The Wave Pictures – Great Big Flamingo Burning Moon
Led by guitarist David Tattersall, The Wave Pictures have a history of rewarding collaborations. Previously, the London trio have worked with the similarly prolific likes of Stanley Brinks, Darren Hayman and The Mountain Goats. For their 13th album, they enlist Chatham art-punk Billy Childish as producer and co-writer, with invigorating results. The ‘Drive My Car’ groove of ‘I Could Hear The Telephone (3 Floors Above Me)’ and Childish’s clanging riff on ‘Pea Green Coat’ revel in bluesy ‘60s rock. ‘Fake Fox Fur Pillowcase’ proves Tattersall’s love of intricate solos and way with an arresting lyric (“The fried chicken house smells worse than death”) are thriving. It sounds like the start of another beautiful friendship.
Stuart Huggett

Sir Richard Bishop – Tangier Sessions
Ex-Sun City Girls guitarist Richard Bishop – who’s established an accomplished trade in world guitar sounds over the years – self-recorded ‘Tangier Sessions’ in Morocco. Working at night from a tiled room in a rooftop apartment, the 54-year-old coaxed songs out of an aged guitar of unknown provenance he’d picked up months earlier in Geneva. The result is a beguiling – albeit, at seven tracks, rather short – set of intricate, finger-picked songs. Rapid and languid by turns, the record is spiced with atmospheric, Middle Eastern licks – veering north for a choppy, Latin feel on ‘Safe House’ and ending with the honeyed fretboard devotional of ‘Let It Come Down’.

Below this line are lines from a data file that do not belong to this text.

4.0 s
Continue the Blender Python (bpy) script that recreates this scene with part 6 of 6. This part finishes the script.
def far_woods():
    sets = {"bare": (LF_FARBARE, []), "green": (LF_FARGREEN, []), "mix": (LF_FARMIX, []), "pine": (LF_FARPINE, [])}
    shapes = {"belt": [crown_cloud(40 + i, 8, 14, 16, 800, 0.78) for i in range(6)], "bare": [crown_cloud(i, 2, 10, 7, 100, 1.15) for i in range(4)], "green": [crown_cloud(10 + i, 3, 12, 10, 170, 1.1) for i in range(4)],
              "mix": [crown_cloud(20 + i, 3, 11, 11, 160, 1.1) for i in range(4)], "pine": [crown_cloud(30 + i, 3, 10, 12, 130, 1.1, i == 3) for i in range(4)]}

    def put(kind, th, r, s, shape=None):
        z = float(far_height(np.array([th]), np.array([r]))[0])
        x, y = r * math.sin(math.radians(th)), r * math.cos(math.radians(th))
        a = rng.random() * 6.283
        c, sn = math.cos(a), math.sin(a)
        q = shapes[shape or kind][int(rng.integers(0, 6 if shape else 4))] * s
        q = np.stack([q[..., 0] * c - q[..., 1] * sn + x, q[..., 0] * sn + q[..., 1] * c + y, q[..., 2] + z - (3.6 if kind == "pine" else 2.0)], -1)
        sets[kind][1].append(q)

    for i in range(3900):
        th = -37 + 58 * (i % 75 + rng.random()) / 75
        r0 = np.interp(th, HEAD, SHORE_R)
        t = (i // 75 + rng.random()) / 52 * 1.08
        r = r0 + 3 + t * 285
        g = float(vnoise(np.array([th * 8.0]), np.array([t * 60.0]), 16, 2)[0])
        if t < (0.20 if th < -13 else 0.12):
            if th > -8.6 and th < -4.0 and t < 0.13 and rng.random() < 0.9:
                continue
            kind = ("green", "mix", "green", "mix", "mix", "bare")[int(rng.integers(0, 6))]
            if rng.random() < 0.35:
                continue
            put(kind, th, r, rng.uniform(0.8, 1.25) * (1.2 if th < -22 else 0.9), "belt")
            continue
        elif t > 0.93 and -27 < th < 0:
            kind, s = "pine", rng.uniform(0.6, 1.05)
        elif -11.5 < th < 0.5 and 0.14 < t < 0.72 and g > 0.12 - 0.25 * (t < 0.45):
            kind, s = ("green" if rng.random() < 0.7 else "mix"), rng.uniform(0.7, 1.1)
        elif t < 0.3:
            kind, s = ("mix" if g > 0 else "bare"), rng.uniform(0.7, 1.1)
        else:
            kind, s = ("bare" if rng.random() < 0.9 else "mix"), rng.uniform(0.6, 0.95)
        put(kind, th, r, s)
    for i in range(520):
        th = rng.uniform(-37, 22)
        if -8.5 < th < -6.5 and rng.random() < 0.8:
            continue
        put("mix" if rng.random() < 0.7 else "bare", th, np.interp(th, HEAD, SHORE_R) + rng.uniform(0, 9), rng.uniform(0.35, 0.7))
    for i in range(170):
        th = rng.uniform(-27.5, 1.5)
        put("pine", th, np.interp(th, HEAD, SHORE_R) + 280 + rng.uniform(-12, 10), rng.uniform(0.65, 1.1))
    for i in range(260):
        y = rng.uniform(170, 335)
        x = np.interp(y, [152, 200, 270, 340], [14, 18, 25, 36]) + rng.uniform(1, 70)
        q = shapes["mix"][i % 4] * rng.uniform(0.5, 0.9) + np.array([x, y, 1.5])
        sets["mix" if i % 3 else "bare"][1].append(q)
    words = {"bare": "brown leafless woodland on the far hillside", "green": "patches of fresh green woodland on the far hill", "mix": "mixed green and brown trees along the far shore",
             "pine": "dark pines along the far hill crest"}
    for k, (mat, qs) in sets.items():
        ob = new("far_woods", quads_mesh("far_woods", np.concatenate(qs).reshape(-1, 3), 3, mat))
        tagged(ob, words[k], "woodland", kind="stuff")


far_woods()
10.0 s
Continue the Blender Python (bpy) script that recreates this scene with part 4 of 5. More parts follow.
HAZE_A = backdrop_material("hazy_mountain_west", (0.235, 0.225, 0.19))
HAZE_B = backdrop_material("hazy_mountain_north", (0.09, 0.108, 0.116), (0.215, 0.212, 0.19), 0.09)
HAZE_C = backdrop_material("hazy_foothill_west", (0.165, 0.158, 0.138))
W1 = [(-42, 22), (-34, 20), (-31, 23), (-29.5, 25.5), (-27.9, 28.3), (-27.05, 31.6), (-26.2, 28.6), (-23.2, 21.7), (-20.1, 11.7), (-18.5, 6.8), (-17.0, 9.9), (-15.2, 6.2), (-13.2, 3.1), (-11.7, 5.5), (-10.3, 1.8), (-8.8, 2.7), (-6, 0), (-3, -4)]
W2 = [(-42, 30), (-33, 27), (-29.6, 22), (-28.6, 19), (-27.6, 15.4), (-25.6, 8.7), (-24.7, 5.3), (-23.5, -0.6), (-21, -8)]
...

Charlotte Richardson Andrews

Hey Colossus – In Black & Gold
Hey Colossus are a band with punk ethics that make alternative, heavy rock oblivious to stylistic fashions in music, and with great consistency. ‘In Black & Gold’ is the London-based six-piece’s eighth album in a superb 11-year run and fittingly – as their first for Rocket Recordings, home of Goat – it finds them hitting a stripped-back psychedelic groove. Opener ‘Hold On’ is loose, hazy, and full of foreboding and single ‘Hey, Dead Eyes, Up!’ finds them in more typical Melvins-like sludge territory. On ‘Lagos Atom’ they experiment with dub within a post-rock setting and they end with ‘Sinking, Feeling’, a slab of heavy, half-time doom. A more diverse and calculated album than a usual Hey Colossus offering, and all the better for it.